O administrador da sociedade é alçado a tal condição por deliberação dos sócios. Assim, do mesmo modo, a princípio a sua destituição se dá pela mesma via, após nova deliberação a respeito da conveniência da sua retirada. No entanto, o problema permanece se não é alcançado o quórum definido para tal. Ou, pior, se o administrador é igualmente sócio.

Nestes casos, um princípio se impõe: tratando-se de relação regida pelo Direito Privado, o Poder Judiciário deve se pautar por um critério de intervenção mínima. Isso significa que as convenções definidas pelos próprios sócios devem ser mantidas, especialmente quanto às deliberações, formação de quórum e à conclusão a que os sócios, reunidos, obtiveram sobre o assunto. O caso emblemático que definiu as diretrizes da intervenção do Poder Judiciário nestas hipóteses foi, na origem, discutido no nosso Tribunal de Justiça da Bahia. Na oportunidade, assim se manifestou a Terceira Turma do STJ:

“As discussões judiciais acerca administração de sociedades limitadas deve caminhar, via de regra, não para a intervenção judicial na empresa, que só ocorrerá em hipóteses excepcionais, mas para a responsabilização do administrador improbo, para a anulação de negócios específicos que prejudiquem a sociedade ou, em última análise, para a retirada do sócio dissidente ou dissolução parcial da empresa.”

“A atuação do Poder Judiciário em causas que versem sobre a administração das sociedades deve pautar-se sempre por um critério de intervenção mínima. A Lei permite o afastamento de sócio majoritário da administração da sociedade, mas isso não implica que ele perca os poderes inerentes à sua condição de sócio, entre os quais está o poder de nomear administrador” (MC 14.561/BA, rel. Minª. Nancy Andrighi, Terceira Turma, j. 16/09/2008. Grifou-se)

Assim, tendo como premissa o critério de intervenção mínima, considera-se como última medida a nomeação de um interventor para a sociedade. A nomeação de um administrador provisório não deve ser a primeira alternativa do cardápio de soluções como problemas deste tipo.
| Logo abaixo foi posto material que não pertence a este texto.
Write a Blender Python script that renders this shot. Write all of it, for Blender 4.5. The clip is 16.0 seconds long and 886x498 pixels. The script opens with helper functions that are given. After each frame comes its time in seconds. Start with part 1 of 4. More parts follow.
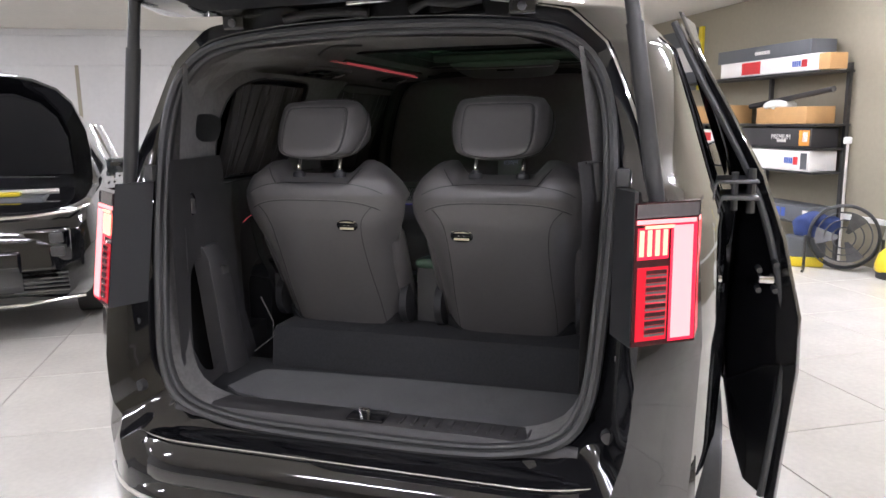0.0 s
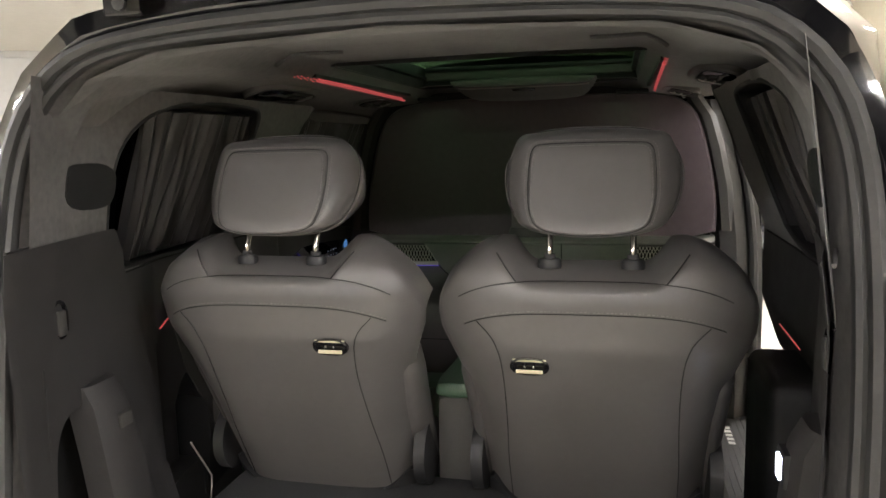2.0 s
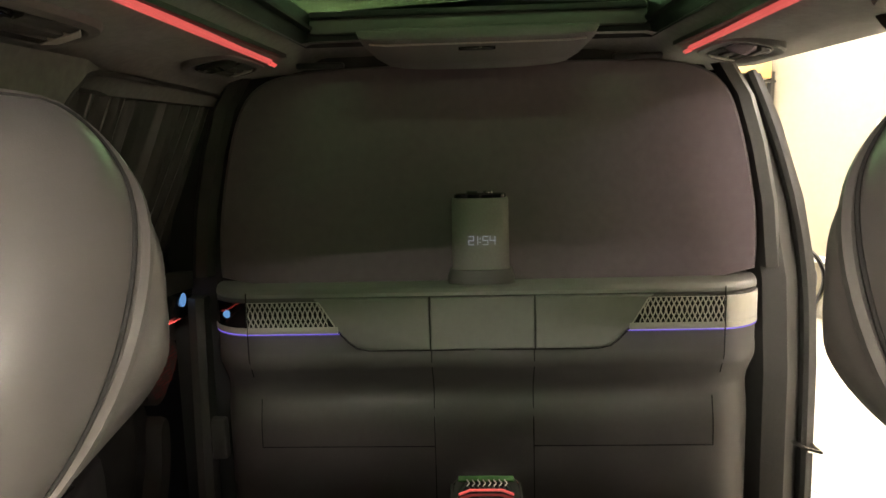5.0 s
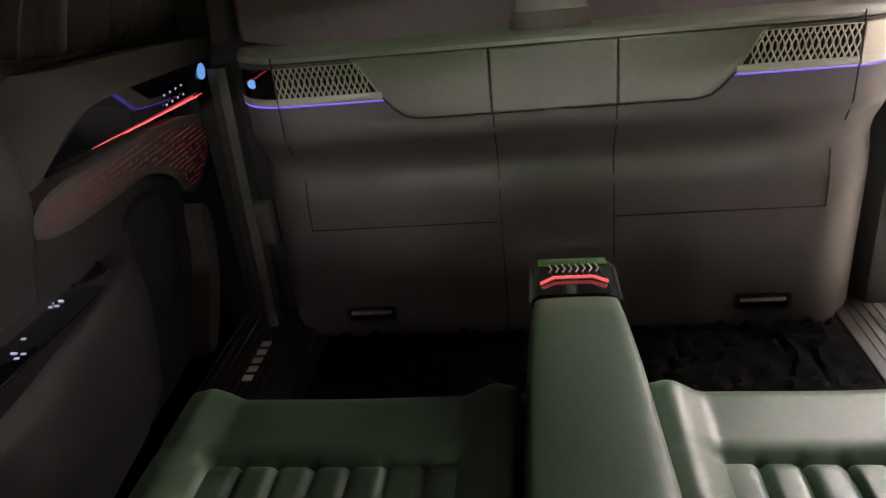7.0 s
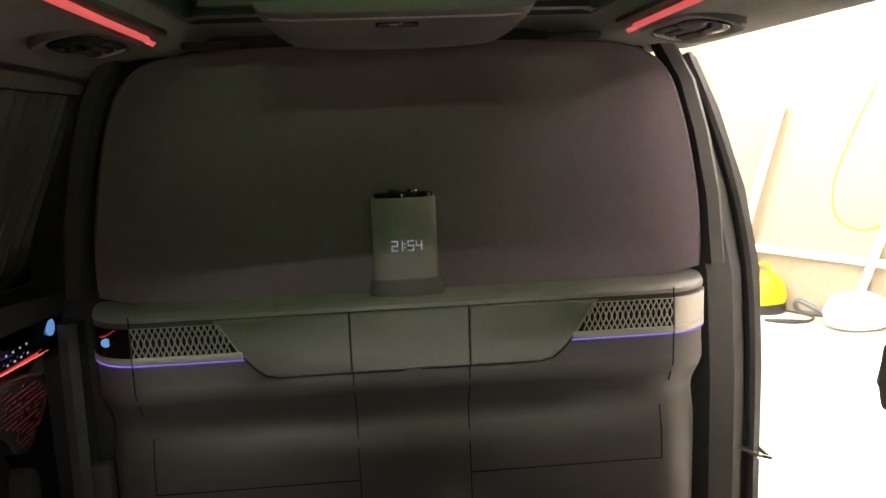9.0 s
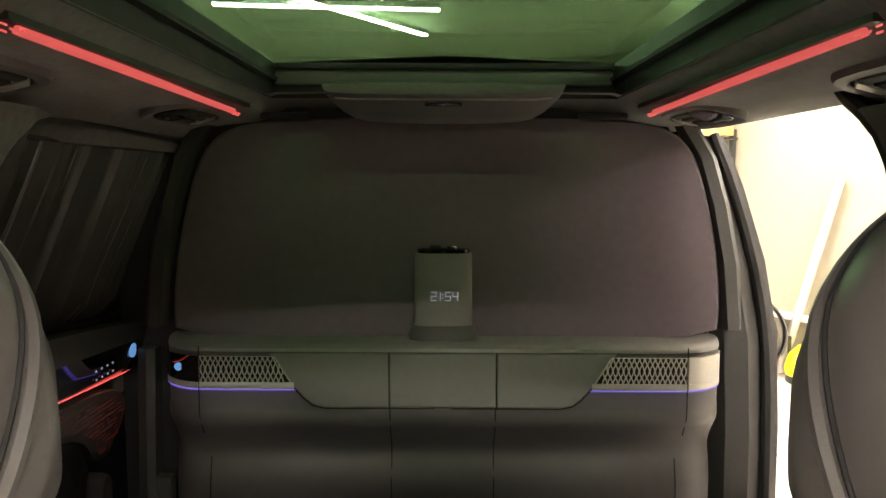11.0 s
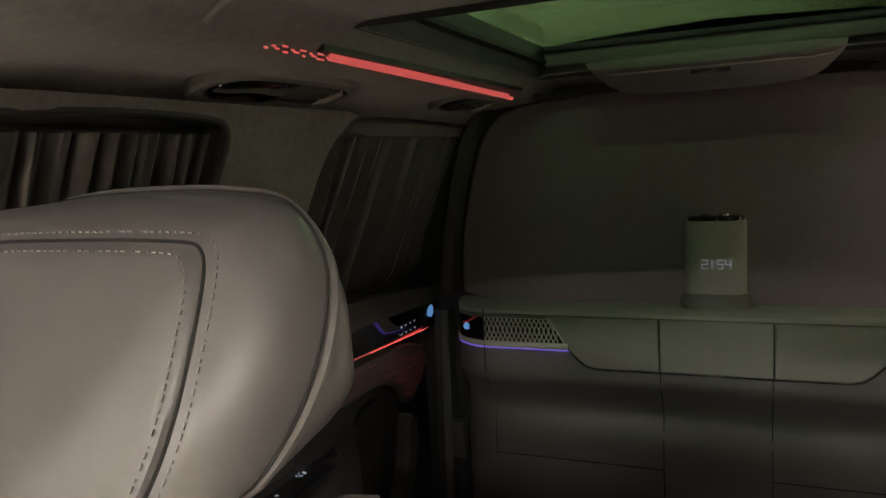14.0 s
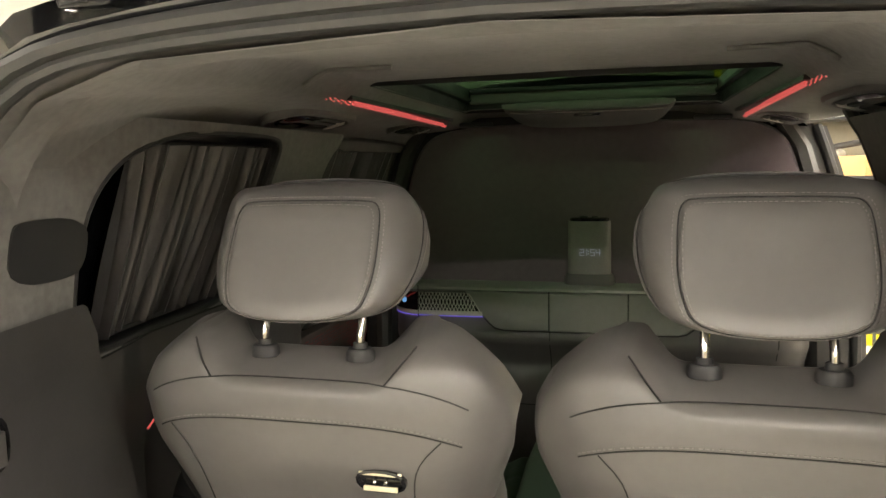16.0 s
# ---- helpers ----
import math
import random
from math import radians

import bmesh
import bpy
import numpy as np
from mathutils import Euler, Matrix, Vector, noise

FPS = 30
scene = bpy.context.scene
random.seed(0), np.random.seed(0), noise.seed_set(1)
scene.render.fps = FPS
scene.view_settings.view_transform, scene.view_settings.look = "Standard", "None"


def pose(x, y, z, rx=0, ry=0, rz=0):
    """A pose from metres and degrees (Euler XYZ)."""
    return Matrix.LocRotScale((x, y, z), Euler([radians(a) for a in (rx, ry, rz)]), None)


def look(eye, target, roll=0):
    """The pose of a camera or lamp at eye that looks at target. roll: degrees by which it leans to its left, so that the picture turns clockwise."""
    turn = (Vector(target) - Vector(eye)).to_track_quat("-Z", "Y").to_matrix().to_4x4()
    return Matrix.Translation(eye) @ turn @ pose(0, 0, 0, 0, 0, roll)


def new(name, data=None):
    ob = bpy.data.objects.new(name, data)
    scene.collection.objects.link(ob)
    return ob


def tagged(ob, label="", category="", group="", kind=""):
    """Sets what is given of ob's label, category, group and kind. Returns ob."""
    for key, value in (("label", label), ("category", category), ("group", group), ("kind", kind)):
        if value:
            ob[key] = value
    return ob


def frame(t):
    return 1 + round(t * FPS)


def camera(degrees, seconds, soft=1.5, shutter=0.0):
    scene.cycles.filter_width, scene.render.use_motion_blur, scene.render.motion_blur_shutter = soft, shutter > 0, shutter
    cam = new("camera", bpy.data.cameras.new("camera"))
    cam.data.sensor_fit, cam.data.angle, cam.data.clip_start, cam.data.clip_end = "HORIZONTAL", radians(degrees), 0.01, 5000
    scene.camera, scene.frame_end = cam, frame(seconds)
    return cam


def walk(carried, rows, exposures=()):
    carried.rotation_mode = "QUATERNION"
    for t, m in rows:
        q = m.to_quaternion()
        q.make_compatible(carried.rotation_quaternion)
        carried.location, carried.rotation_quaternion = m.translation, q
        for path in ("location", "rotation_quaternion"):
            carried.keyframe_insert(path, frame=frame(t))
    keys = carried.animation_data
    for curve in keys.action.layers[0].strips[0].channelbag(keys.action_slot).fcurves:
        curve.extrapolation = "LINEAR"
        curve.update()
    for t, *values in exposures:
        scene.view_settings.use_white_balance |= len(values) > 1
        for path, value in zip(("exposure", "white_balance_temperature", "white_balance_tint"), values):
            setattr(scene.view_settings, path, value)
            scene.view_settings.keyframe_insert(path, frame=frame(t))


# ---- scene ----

Balanceando, de um lado, o risco que um administrador desleal e desonesto causa à sociedade e, de outro, a intervenção abrupta que seria entregar a condução dos negócios a um terceiro imposto às partes, a solução comum nestes casos é a substituição do administrador por outro sócio.

O afastamento do administrador, nestes casos, terá lugar em atenção do art. 1.019 do Código Civil, que permite o afastamento judicial, a pedido de qualquer dos sócios. Para tanto, exige-se a alegação e a prova de justa causa.

A interpretação da expressão “justa causa”, em linha com a intervenção mínima, permite concluir que não é suficiente que o administrador seja inábil para ser afastado. É preciso demonstrar ato claro de violação do interesse social, afronta ao dever de “cuidado e diligência que todo homem ativo e probo costuma empresa na administração de seus próprios negócios” (art. 1.011, Código Civil). Mais que isto, se se pretende um afastamento liminar é fundamental demonstrar o perigo que a administração causa à própria sociedade e ao pólo de pessoas que mantém relações com o negócio: empregados, fornecedores, contratantes, Poder Público etc.

Como se vê, não é o objetivo da ordem jurídica deixar empresa alguma à deriva. Valendo-se da metáfora náutica, existem medidas para evitar o naufrágio por puro desajuste societário ou na relação entre sócios e administrador. Saber usá-las é parte da arte e da ciência de lidar com os negócios.